A whopping 87% of financial advisors currently use or recommend exchange-traded funds for their clients, according to the 2018 “Trends in Investing Survey” conducted by the Journal of Financial Planning and the FPA Research and Practice Institute. That far outpaces the share of those using mutual funds and individual stocks and bonds. So what’s keeping a small group of advisors from jumping on the ETF bandwagon?

The non-adopters say that ETFs—despite their low costs and tax advantages—aren’t the right fit for their business models or their clients’ needs.

Michelle Rand, a chartered financial analyst and president of Cascade Investment Advisors, a value-oriented RIA firm in Oregon City, Ore., is concerned ETFs may have a high concentration in certain stocks (such as the “FAANG” tech giants so heavily weighted in the S&P 500) and that they may be more liquid than their underlying assets.

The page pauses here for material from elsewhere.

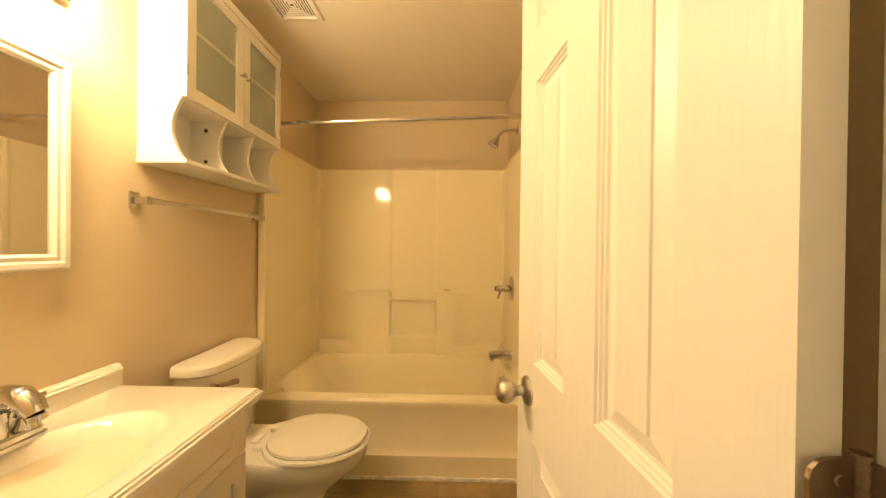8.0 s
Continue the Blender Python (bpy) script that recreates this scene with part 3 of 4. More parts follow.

For example, Rand says, small-cap ETFs, unlike small-cap stocks, trade easily in the marketplace, “So they give an illusion of liquidity that can prove very troublesome if everyone tries to sell at once in a market crash.”

And because ETFs have proliferated in the past few years, she adds, “they have not been tested by an ’08-’09 type market.”

Warren Hastings, a CFA and portfolio manager at Cascade Investment Advisors, notes that in fast-moving markets there can be greater variance between the bid/offer prices of an ETF and the same prices of its underlying assets. The same is true for those ETFs with less active trading.

Hastings also worries that authorized participants (people acting as floor brokers who offer a major source of liquidity for ETFs) attempt to calculate net asset value continually during market trading hours. During this inter-day trading, the price of the ETF depends on the depth of the market for the ETF, or how often it’s traded, and this can be different from the price of the underlying assets.

Len Fox, CEO of Scarecrow Trading, a Burnsville, Minn.-based RIA firm that also serves as an active money manager and investment advisor rep, says he prefers the simplicity of trading mutual funds at night to the chaos of trading ETFs during the day.

“It protects you from that and takes the emotion out,” says Fox, who reps for clients of Strategic Income Advisors in Escondido, Calif. “I’m not sitting watching all day.” Nor does he have to answer clients’ questions about inter-day trading.

“It’s not that I dislike ETFs. It’s that I love mutual funds,” says Fox.